The Public Media Alliance was proud to be a partner for the sixth Radiodays Europe conference which took place in Milan in March. Our CEO Sally-Ann Wilson caught up with managers from PMA member organisations to find out what they’d be taking away from Radiodays
Odette Campbell reviewing software systems at the Radiodays Exhibition
Odette Campbell reviewing software systems at the Radiodays Exhibition

The convention centre in Milan buzzed with more than 1,300 radio professionals from 60 countries sharing, discussing, learning – and enjoying the all-you-can eat gelato! Among the delegates was Odette Campbell Manager of Grenada Broadcast Network. She summed up the optimism about the importance of radio that ran through the conference: “When I arrived at the conference I thought of myself as the manager of one TV channel and three radio channels, by the end of Radiodays, I was manager of three radio channels and one TV channel.”

I started as the manager of one TV channel and three radio channels, but by the end of it, I was manager of three radio channels and one TV channel

Mark Cummins at the Radio France International stand

Reports of the ‘death’ of radio may again prove to be greatly exaggerated. Mark Cummins from SBS Australia also noted the optimism and positivity about the future of radio at the event: “We’ve moved beyond the panic.” As Content Manager, Audio & Languages at Australia’s multicultural broadcaster, Mark had made a much longer journey than most delegates to reach Milan. His main reason for attending was to ensure that the broadcaster remains in touch with global developments and issues in radio.

Beds and Big Data

Radiodays brought together professionals from both the public and private radio sectors, which made for a dynamic mix. Although there were few specifically PSM-focused sessions at the conference, Mark Cummins was particularly encouraged by the delegates’ willingness to share solutions and experiences. The perfect multiplatform nature of radio was frequently highlighted and seemed to be the main cause for optimism.

Anthony Pugh, head of Manx Radio was joined at Radiodays by Marian Kenny, the station’s News Editor. He observed that it is difficult for smaller stations to release staff, but saw the benefit in employees attending: “It just gives you time to step back and review what you are doing and how you are doing it, he said. “It may be a tech idea from the exhibition or a production idea from a session, but it can inspire you to think in new ways about what you are doing and who your audience will be in the future… as well as who they are now.”
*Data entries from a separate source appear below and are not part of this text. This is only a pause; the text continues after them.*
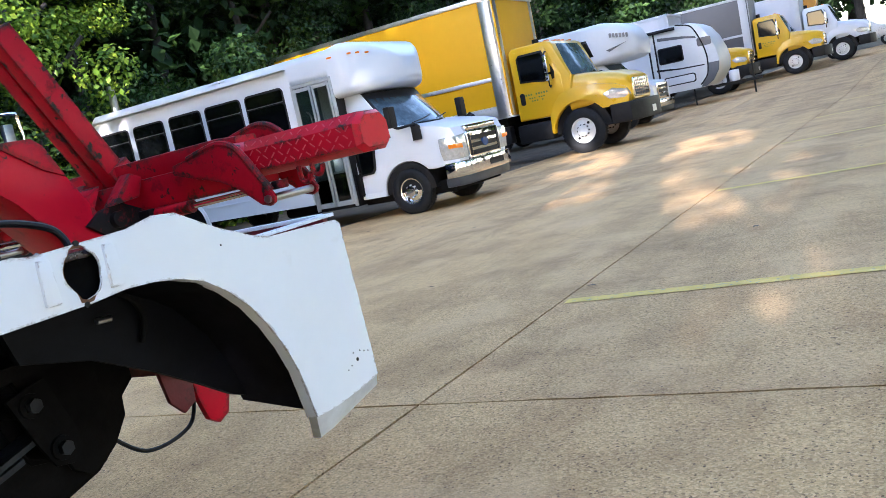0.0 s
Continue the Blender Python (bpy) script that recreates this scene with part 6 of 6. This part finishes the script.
rnd = random.Random(77)
k = 0
for row, (y0, step, sc) in enumerate(((17.8, 2.6, 1.2), (20.8, 3.6, 1.6), (25.0, 4.4, 2.2), (32.0, 6.5, 3.0))):
    x = -16.0 + row * 1.3
    while x < (110 if row else 84):
        y = y0 + rnd.uniform(-0.9, 0.9) + max(0, 8 - x) * (-0.10) * (row == 0) - max(0, x - 34) * 0.05
        # mostly the sunlit leaf colour up to x = 14, the shaded one beyond
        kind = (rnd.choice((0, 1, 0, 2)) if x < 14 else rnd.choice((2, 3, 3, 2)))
        tree(x, y, kind, sc * rnd.uniform(0.9, 1.2), rnd.uniform(0, 360), "woods behind the lot", "broad-leaved tree at the lot's edge, crown coloured as sunlit green" if kind in (0, 1) else "broad-leaved tree with crown coloured deep green as if shaded", row == 0 and x < 40)
        x += step * rnd.uniform(0.8, 1.15)
        k += 1
x = -14.0
while x < 84:
    t = new("bush", bushes[rnd.choice((0, 0, 1) if x < 14 else (1, 1, 0))])
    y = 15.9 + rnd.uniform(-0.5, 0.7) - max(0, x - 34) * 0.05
    s = rnd.uniform(0.8, 1.3)
    t.matrix_basis = Matrix.Translation((x, y, rise(x, y) - 0.1)) @ pose(0, 0, 0, 0, 0, rnd.uniform(0, 360)) @ Matrix.Diagonal((s, s, s, 1))
    tagged(t, "leafy green bush at the edge of the woods", "bush", "bushes at the woods' edge")
    x += rnd.uniform(1.3, 2.0)
for k in range(9):
    tree(97 + 3 * (k % 3), -8 + 6 * k, 2 + k % 2, 3.2, 50 * k, "woods behind the lot", "broad-leaved tree with crown coloured deep green as if shaded")
for k, y in enumerate((-12, -7, -2, 3, 8, 13)):
    tree(86 + 3 * (k % 3), y, 2 + k % 2, 2.3, 70 * k, "woods behind the lot", "broad-leaved tree with crown coloured deep green as if shaded")
# tall trees added out of view on the sun's side, to shade and dapple the lot
for (x, y, s, kind) in SHADE:
    tree(x, y, kind, s, 40 * x, "shade trees on the near side", "unseen broad-leaved tree added to shade the lot")
post = thing("post", (13.32, 15.4, rise(13.32, 15.4)), "plain grey metal post beside the woods", "post")
part("shaft", cyl((13.32, 15.4, 0.1), (13.32, 15.4, 3.90), 0.085, n=14), STEEL, post)
# fallen leaves on the concrete
b = bmesh.new()
rg = random.Random(4)
for _ in range(260):
    x, y = rg.uniform(1.2, 26), rg.uniform(-3, 10.5)
    if y < 6 and rg.random() < 0.6:
        continue
    a = rg.uniform(0, 6.28)
    L = rg.uniform(0.02, 0.045)
    c, s = math.cos(a) * L, math.sin(a) * L
    z = rise(x, y) + 0.006
    b.faces.new([b.verts.new(p) for p in ((x - c, y - s, z), (x + s * 0.5, y - c * 0.5, z + 0.006), (x + c, y + s, z + 0.003), (x - s * 0.5, y + c * 0.5, z + 0.004))])
tagged(part("fallen_leaves", b, mat("dry_brown_leaves", (0.10, 0.075, 0.04), 0.8, var=0.4, scale=3), smooth=0), "scattered dry brown leaves on the concrete", "leaves", kind="stuff")
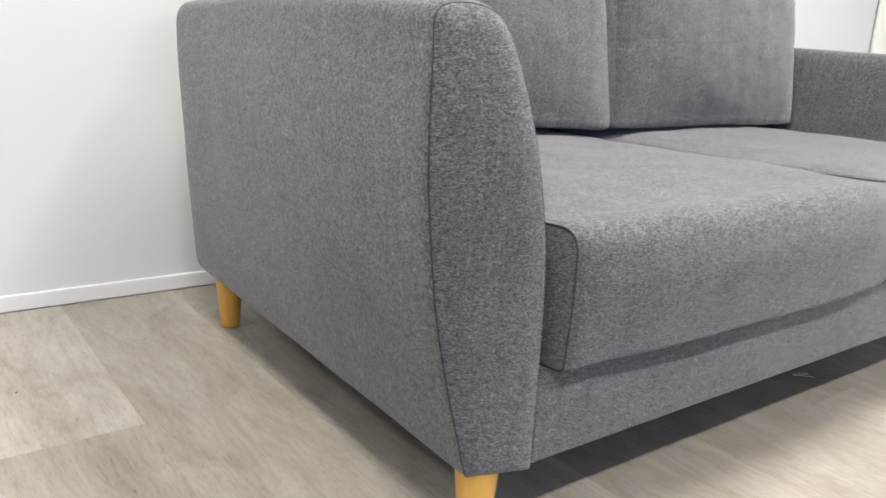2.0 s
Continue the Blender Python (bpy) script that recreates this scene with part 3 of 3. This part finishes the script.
# ---- curtain at the side of the room ----
def curtain():
    n, rows = 220, 6
    verts, faces = [], []
    for i in range(n):
        y = WALL - 0.004 - 2.07 * i / (n - 1)
        fold = 0.035 * math.sin(i * 0.33 + 0.8 * math.sin(i * 0.05)) + 0.012 * math.sin(i * 0.11)
        for j in range(rows):
            z = 0.02 + (2.47 - 0.02) * j / (rows - 1)
            verts.append((2.25 + fold * min(1, i / 12) * (1 + 0.15 * math.sin(j * 1.7 + i * 0.02)), y - 0.01 * min(1, i / 9) * (1 + math.sin(j + i * 0.2)), z))
    faces = quads(n, rows)
    ob = mesh_ob("curtain", verts, faces, CURTAIN)
    sol = ob.modifiers.new("thick", "SOLIDIFY")
    sol.thickness = 0.002
    part("curtain_rail", box_bm(2.235, 2.265, -0.92, 1.19, 2.468, 2.5, 0.003), TRIM, ob)
    return tagged(ob, "white cloth curtain hanging in vertical folds", "curtain")


curtain()


# ---- small litter on the floor ----
def wisp(name, label, pts, radius, mat):
    p = np.array(pts, float)
    t = np.linspace(0, 1, len(p))
    tt = np.linspace(0, 1, 8 * len(p))
    deg = min(4, len(p) - 1)
    q = np.stack([np.polyval(np.polyfit(t, p[:, k], deg), tt) for k in range(2)], 1)
    ob = tube(name, [(a, b, radius + 0.0006 + 0.0008 * abs(math.sin(9 * k))) for k, (a, b) in zip(tt, q)], radius, mat, None, 5)
    return tagged(ob, label, "lint" if mat is LINT else "hair")

wisp("hair", "thin dark hair lying on the floor", [(-0.601, -0.128), (-0.622, -0.146), (-0.645, -0.161), (-0.662, -0.157), (-0.68, -0.147), (-0.697, -0.135)], 0.00032, HAIR)
wisp("hair", "thin curled hair lying on the floor", [(-0.546, -0.279), (-0.549, -0.271), (-0.558, -0.268), (-0.578, -0.28), (-0.598, -0.291), (-0.606, -0.294)], 0.00028, HAIR)
wisp("lint_thread", "pale thread of lint on the floor", [(-0.009, 0.177), (0.003, 0.175), (0.013, 0.178), (0.032, 0.184)], 0.0007, LINT)
wisp("lint_thread", "pale tangle of lint on the floor", [(0.092, 0.115), (0.080, 0.128), (0.063, 0.141), (0.075, 0.143), (0.091, 0.13), (0.087, 0.145)], 0.0009, LINT)
wisp("lint_thread", "short pale thread of lint on the floor", [(-0.001, 0.14), (0.007, 0.138), (0.016, 0.14)], 0.0006, LINT)


def speck(x, y, z, r):
    """A fleck of white lint caught in the cloth."""
    bm = bmesh.new()
    bmesh.ops.create_icosphere(bm, subdivisions=1, radius=r, matrix=Matrix.Translation((x, y, z)) @ Matrix.Diagonal((1.0, 0.6, 1.3, 1)))
    return tagged(part("lint_fleck", bm, LINT, None, "", True), "tiny white lint fleck stuck on the sofa fabric", "lint", "lint flecks on the fabric")


speck(-0.623, -0.0238, 0.354, 0.0011)
speck(0.872, 0.001, 0.572, 0.0006)


def crumb(x, y, size, seed):
    rnd = random.Random(seed)
    bm = bmesh.new()
    bmesh.ops.create_icosphere(bm, subdivisions=1, radius=size)
    for v in bm.verts:
        v.co *= rnd.uniform(0.7, 1.2)
        v.co.z = max(v.co.z * 0.5, -size * 0.3) + size * 0.3
        v.co.x += x
        v.co.y += y
    ob = part("dirt_crumb", bm, HAIR, None)
    return tagged(ob, "tiny dark crumb of dirt on the floor", "dirt", "crumbs on the floor")


for k, (cx, cy) in enumerate([(-0.881, 0.188), (-1.061, 0.133), (-1.06, 0.122), (-0.106, -0.258), (-0.352, -0.245), (-0.458, -0.121), (-0.48, -0.031), (-0.703, -0.244),
                              (1.027, 0.522), (0.695, 0.335), (0.791, 0.581), (-1.205, 0.77), (-0.786, 0.733)]):
    crumb(cx, cy, 0.0011 + 0.0006 * (k % 3), k)

# ---- floor planks, each one its own piece ----


def plank(cx, cy, length):
    e, th = 0.0003, 0.0035
    w, h = PW / 2 - 0.0001, length / 2 - 0.0001
    verts = [(sx * w, sy * h, -th) for sx, sy in ((-1, -1), (1, -1), (1, 1), (-1, 1))]
    verts += [(sx * w, sy * h, -e) for sx, sy in ((-1, -1), (1, -1), (1, 1), (-1, 1))]
    verts += [(sx * (w - e), sy * (h - e), 0) for sx, sy in ((-1, -1), (1, -1), (1, 1), (-1, 1))]
    faces = [(8, 9, 10, 11)]
    for a in range(4):
        b = (a + 1) % 4
        faces += [(a, b, b + 4, a + 4), (a + 4, b + 4, b + 8, a + 8)]
    ob = mesh_ob("plank", verts, faces, PLANK, floor, smooth=False)
    ob.matrix_basis = pose(0, 0, 0, 0, 0, math.degrees(TURN_P)) @ pose(cx, cy, 0)
    return ob


pick = random.Random(21)
c0 = -1.041 * math.cos(TURN_P) + 0.13 * math.sin(TURN_P)
for col in range(-16, 18):
    px = c0 + PW * (col + 0.5)
    if px < X0 - 0.05 or px > X1 + 0.05:
        continue
    joint = {0: 0.154, -1: 0.586, 1: -0.31, 2: 0.42}.get(col, pick.uniform(0, PL))
    lo, hi = Y0 - 0.05, WALL + 0.05
    start = joint - PL * math.ceil((joint - lo) / PL)
    while start < hi:
        a, b = max(start, lo), min(start + PL, hi)
        if b - a > 0.02:
            plank(px, (a + b) / 2, b - a)
        start += PL
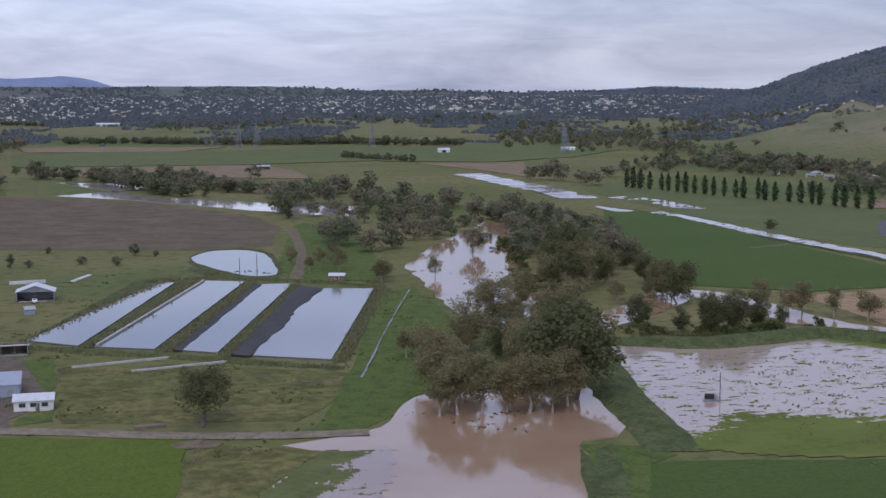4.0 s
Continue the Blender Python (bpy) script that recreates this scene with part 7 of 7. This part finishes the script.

PMA members were especially interested in the sessions examining audience research data. Mark Cummins remarked that the era of Big Data was bringing in more nuanced information, for example, “the 55-plus audience is a growing demographic,” he noted. Radiodays also looked at radio audience behaviour, from the BBC’s ‘bed-to-bed’ analysis of a person’s listening day to studying tune-in habits throughout the week.

James Neish, Marian Kenny and Anthony Pugh experimenting with an audience data app
James Neish, Marian Kenny and Anthony Pugh experimenting with an audience data app

In terms of weekly listening patterns, Fridays tend to need high-energy programming to match listeners’ enthusiasm for the coming weekend. On Monday morning audiences are initially refreshed until Monday lunchtime, when the reality of the working week kicks in again. Sundays’ audiences typically have an ‘on-demand’ moment followed by ‘catch-up’ time on Mondays, with podcasts of course appearing to satisfy the appetite for binge listening.

‘It’s difficult to make predictions, especially about the future’

Social media and radio was of course an almost compulsory discussion topic at Radiodays. It was clear that there is no one-size-fits-all model in terms of social media integration and engagement. As a case in point, in Denmark 59% of the population use Facebook daily (one of the world’s highest penetration rates) and social media is used alongside radio more than it is with TV. Twitter, a key social media channel for radio in many countries, is far less popular in Denmark, where its usage looks to be declining.

James Neish, Head of Radio and Online at GBC in Gibraltar, concurred with Manx Radio’s Anthony Pugh on the importance of being able to access research data at Radiodays. Smaller stations can tap into research data that they would not be able to afford to do themselves. James and Anthony both agreed that hearing what industry leaders are doing at the conference helped validate decisions they may take as managers.

In just six years Radiodays has become an essential conference to attend for radio professionals in Europe. Next year’s host city is Paris. The Public Media Alliance hopes to work with Radiodays to run similar events in other regions, but in the meantime it is possible to catch up with some of the sessions from this year’s conference, via video packages at the Radiodays website.